AHMED MOHAMMED: (Foreign language spoken)
FADEL: In Touma, 11-year-old Ahmed Mohammed stands with his father outside their home. Not one person was killed, he says. His father, Mohamed Salman, laughs and says the same. There are no tank treads, no destruction, just white sand, peach trees and apricot trees. A helicopter did fly above, Salman says. Tanks passed by and left.
MOHAMMED SALMAN: (Through translator) Not a single person died, and if they're saying that people were killed, they should show us the bodies, tell us the names. They should prove it.
FADEL: In these desert lands, Bedouin tribal law reigns, he says. If someone were dead, the tribes would know. There would be families mourning. There would be bodies. There would be funeral tents to visit and people to pay condolences to, he says.
SALMAN: (Through translator) They want to calm the public opinion in Egypt down. It's a disappointment. I can't see anything happening. It's all nonsense. I was there. I called my friends in other villages, and my friends called me. It's just a show.
FADEL: The Bedouin have long been marginalized. The desert peninsula lacks infrastructure and basic services in many places. Following attacks on tourist destinations in 2004, the Bedouin were abused and blamed by the police here. All these factors could be contributors to the increase in Islamist militancy in the Sinai, analysts say.
Outside the central security building in the provincial capital of Arish in northern Sinai, military trucks carrying a few dozen tanks and weaponry are driven towards the border with Israel and Gaza to reinforce armed forces up there. Heavy machinery is also being moved to the border to fill tunnels dug underground between Sinai and Gaza for smuggling goods, but also a route for militants to pass through.

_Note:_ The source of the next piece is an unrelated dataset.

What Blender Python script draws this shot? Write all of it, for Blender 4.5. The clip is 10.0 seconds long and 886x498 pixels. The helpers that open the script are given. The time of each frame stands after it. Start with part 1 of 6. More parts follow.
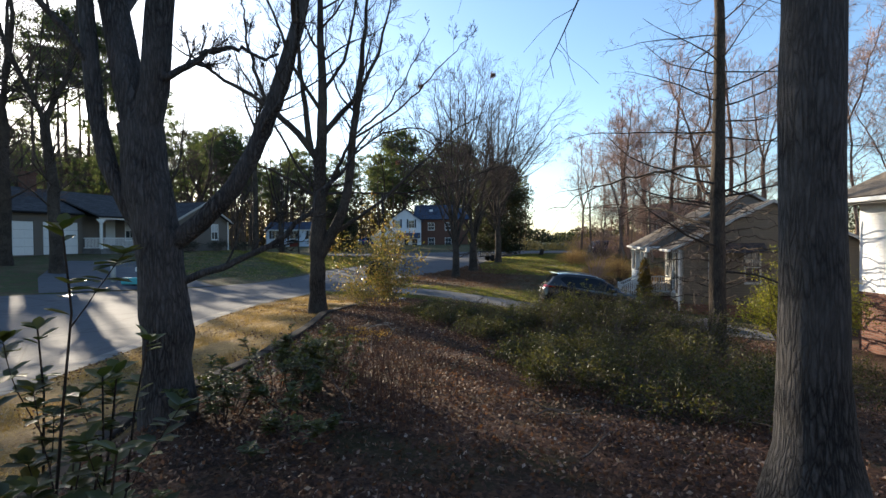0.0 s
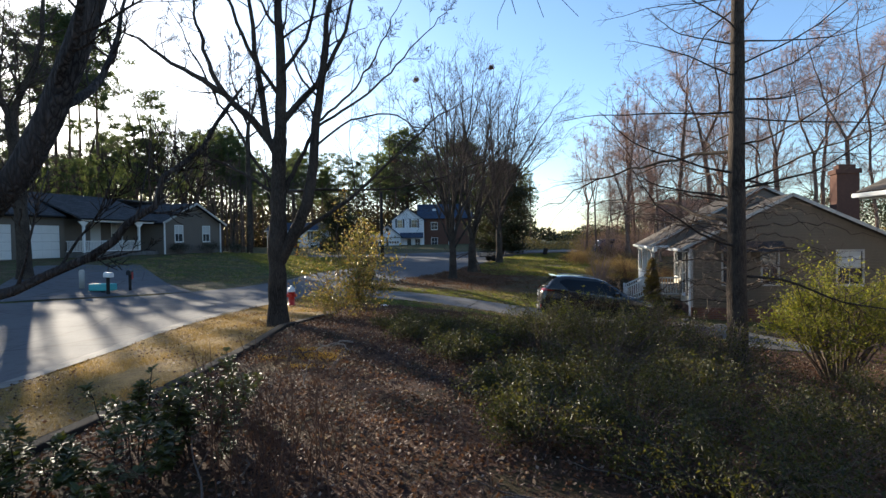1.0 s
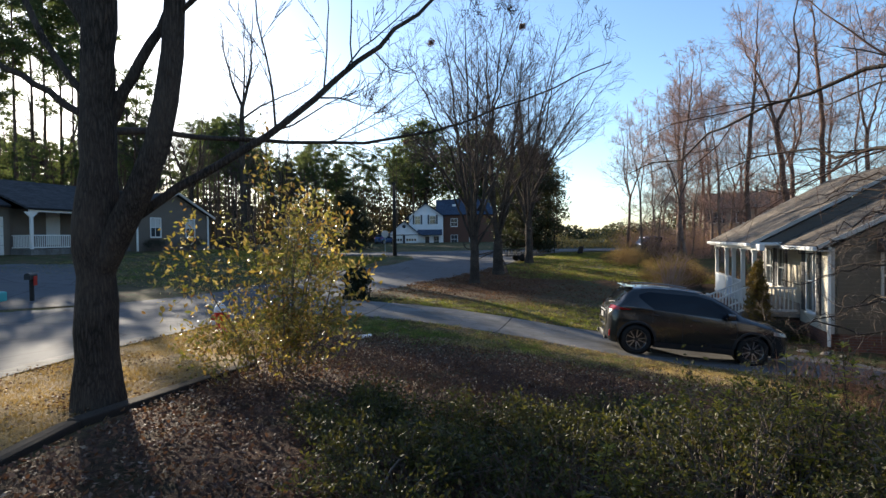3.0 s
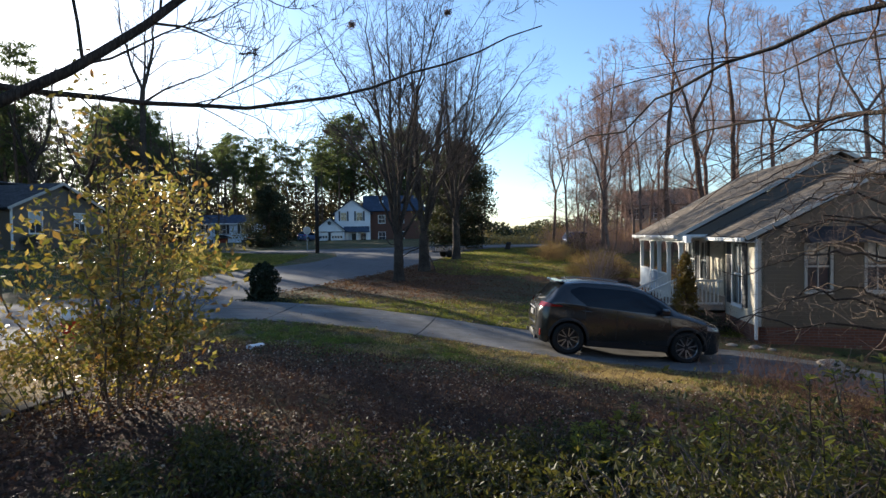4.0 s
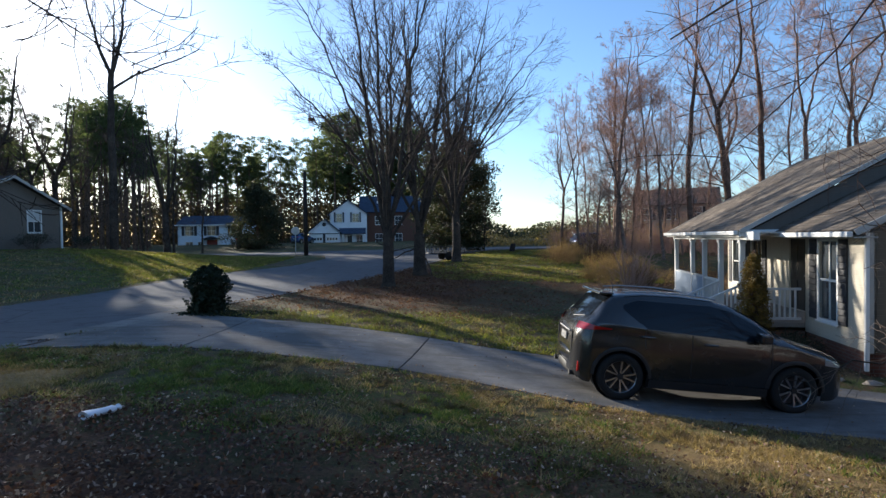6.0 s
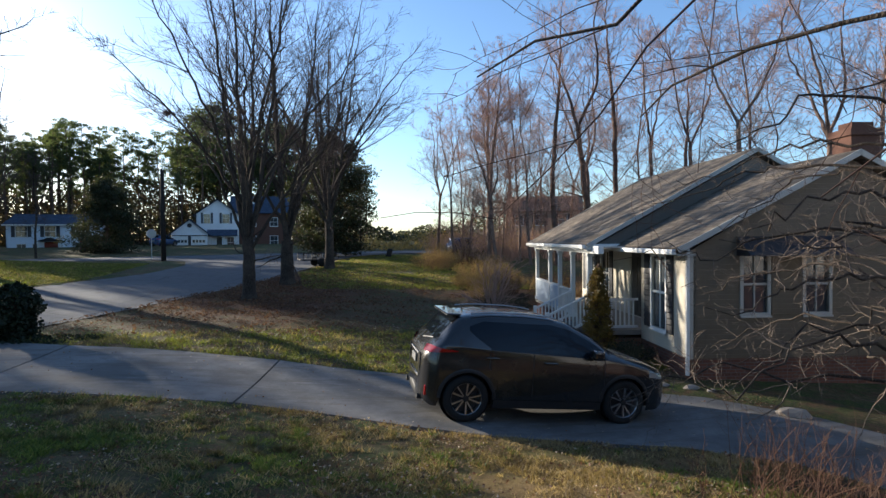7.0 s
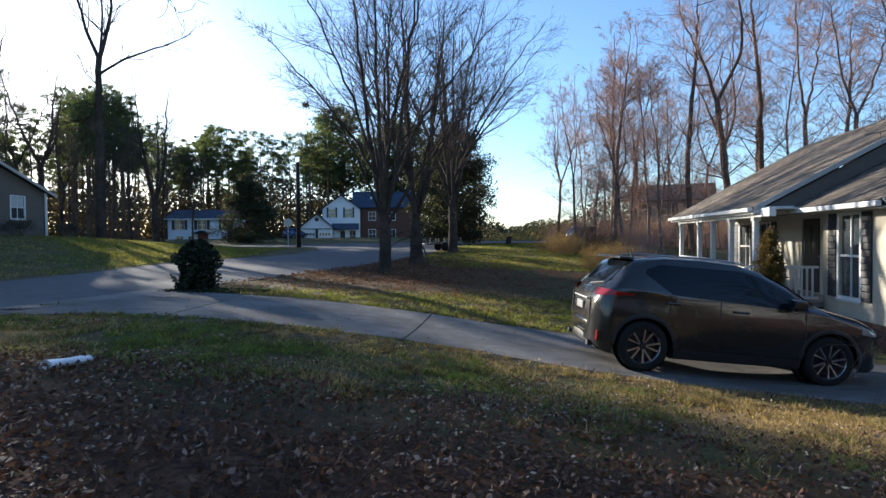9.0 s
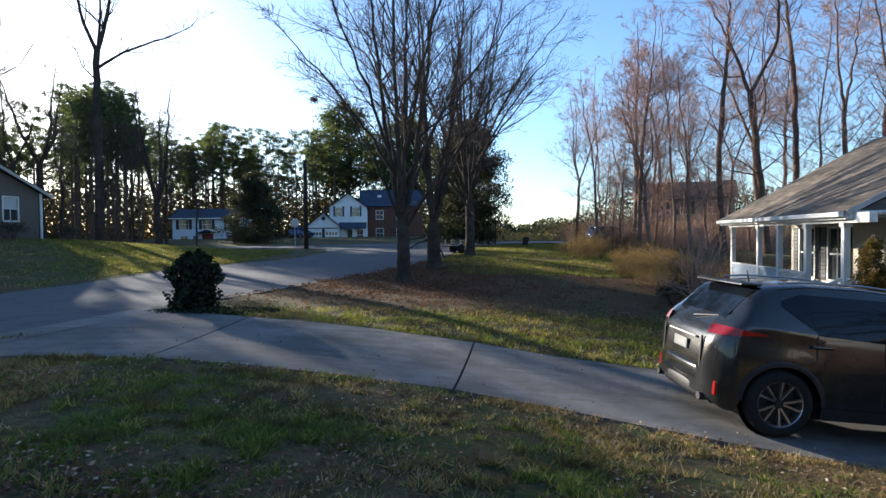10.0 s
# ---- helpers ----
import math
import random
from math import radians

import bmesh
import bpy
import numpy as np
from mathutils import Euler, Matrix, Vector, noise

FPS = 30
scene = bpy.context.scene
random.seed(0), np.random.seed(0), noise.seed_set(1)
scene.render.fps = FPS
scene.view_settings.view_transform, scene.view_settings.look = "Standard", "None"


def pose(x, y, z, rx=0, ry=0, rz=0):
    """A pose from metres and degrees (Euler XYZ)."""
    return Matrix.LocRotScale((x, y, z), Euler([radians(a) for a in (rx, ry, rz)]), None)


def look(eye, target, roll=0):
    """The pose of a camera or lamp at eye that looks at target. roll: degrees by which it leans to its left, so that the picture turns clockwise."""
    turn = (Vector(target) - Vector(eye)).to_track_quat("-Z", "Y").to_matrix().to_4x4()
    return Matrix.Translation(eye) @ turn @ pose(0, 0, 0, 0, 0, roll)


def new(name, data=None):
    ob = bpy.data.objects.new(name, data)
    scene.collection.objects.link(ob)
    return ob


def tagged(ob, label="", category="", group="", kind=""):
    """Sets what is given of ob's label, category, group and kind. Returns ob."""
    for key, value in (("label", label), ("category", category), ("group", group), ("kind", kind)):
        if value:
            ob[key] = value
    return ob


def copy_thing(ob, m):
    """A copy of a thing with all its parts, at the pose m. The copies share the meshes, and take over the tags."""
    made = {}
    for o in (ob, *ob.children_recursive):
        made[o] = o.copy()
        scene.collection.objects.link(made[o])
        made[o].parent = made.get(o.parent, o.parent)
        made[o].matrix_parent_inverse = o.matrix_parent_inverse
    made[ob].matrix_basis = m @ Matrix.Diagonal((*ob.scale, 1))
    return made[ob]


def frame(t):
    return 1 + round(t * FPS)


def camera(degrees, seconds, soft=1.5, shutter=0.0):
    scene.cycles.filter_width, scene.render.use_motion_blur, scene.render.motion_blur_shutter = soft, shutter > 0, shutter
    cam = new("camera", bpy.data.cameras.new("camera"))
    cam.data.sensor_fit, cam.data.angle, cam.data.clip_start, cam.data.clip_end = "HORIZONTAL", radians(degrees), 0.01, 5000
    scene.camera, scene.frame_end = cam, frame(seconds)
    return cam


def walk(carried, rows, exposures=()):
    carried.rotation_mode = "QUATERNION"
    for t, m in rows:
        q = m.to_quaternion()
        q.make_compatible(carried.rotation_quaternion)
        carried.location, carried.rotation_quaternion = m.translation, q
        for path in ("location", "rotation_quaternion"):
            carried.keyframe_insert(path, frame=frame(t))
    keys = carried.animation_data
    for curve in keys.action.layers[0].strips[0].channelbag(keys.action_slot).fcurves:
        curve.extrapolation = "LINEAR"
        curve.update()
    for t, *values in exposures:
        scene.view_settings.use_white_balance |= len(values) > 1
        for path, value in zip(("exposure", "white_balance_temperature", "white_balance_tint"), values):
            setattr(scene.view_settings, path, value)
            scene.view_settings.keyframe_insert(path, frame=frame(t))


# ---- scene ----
cam = camera(79.8, 10.0, soft=1.45)
PATH = [
    (0, (0.161, -2.441, 2.683), (0.15, -0.441, 2.651), -0.4),
    (0.5, (0.598, -1.636, 2.839), (0.589, 0.363, 2.797), -0.8),
    (1, (0.847, -0.703, 2.723), (0.81, 1.296, 2.689), -0.9),
    (1.5, (0.677, 0.46, 2.699), (0.604, 2.458, 2.664), -0.9),
    (2, (0.623, 2.021, 2.588), (0.536, 4.019, 2.545), -1.0),
    (2.5, (0.626, 3.969, 2.532), (0.526, 5.966, 2.482), -1.1),
    (3, (0.786, 6.065, 2.556), (0.671, 8.062, 2.517), -0.7),
    (3.2, (0.882, 6.633, 2.576), (0.903, 8.633, 2.533), -0.8),
    (4.3, (1.105, 8.054, 2.327), (1.257, 10.047, 2.275), -0.9),
    (4.5, (1.138, 8.525, 2.301), (1.266, 10.52, 2.253), -0.8),
    (5, (1.324, 10.018, 2.1), (1.409, 12.016, 2.052), -1.0),
    (5.2, (1.367, 10.681, 1.95), (1.464, 12.678, 1.906), -1.0),
    (6.3, (1.583, 11.521, 2.305), (1.804, 13.509, 2.269), -0.6),
    (6.5, (1.738, 11.614, 2.365), (2.138, 13.574, 2.329), -0.5),
    (7, (2.107, 11.686, 2.487), (2.685, 13.601, 2.448), -0.5),
    (7.5, (2.528, 11.772, 2.144), (2.81, 13.752, 2.106), -1.0),
    (8, (2.744, 11.775, 1.728), (3.039, 13.752, 1.687), -0.8),
    (8.5, (2.029, 11.851, 1.727), (2.243, 13.839, 1.693), -0.4),
    (9, (1.255, 12.091, 1.582), (1.433, 14.083, 1.541), -0.5),
    (9.5, (0.847, 13.137, 1.459), (0.969, 15.133, 1.416), -0.7),
    (10, (0.74, 14.048, 1.856), (0.899, 16.041, 1.806), -0.6),
]
walk(cam, [(t, look(eye, target, roll)) for t, eye, target, roll in PATH],
     exposures=[(0.0, 1.59, 6450, 10), (1.5, 1.45, 6100, 10), (2.5, 1.55, 6350, 10), (3.2, 1.5, 6200, 10), (4.5, 1.42, 5950, 10), (6.5, 1.34, 5750, 10), (7.0, 1.38, 5950, 10), (8.5, 1.48, 5850, 10), (10.0, 1.56, 5800, 10)])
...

This so far is the only visible sign of Egypt's Operation Eagle, aimed at securing the Sinai, that we could see. By nightfall, the minister of interior, who oversees police, arrives to meet with tribal leaders in north Sinai and assess the operation. Outside the meeting, the deputy head of security in northern Sinai, General Sameeh Bashandy, refuses to be recorded. But he says security forces didn't lie. The Bedouin are just too proud to admit that there are deaths.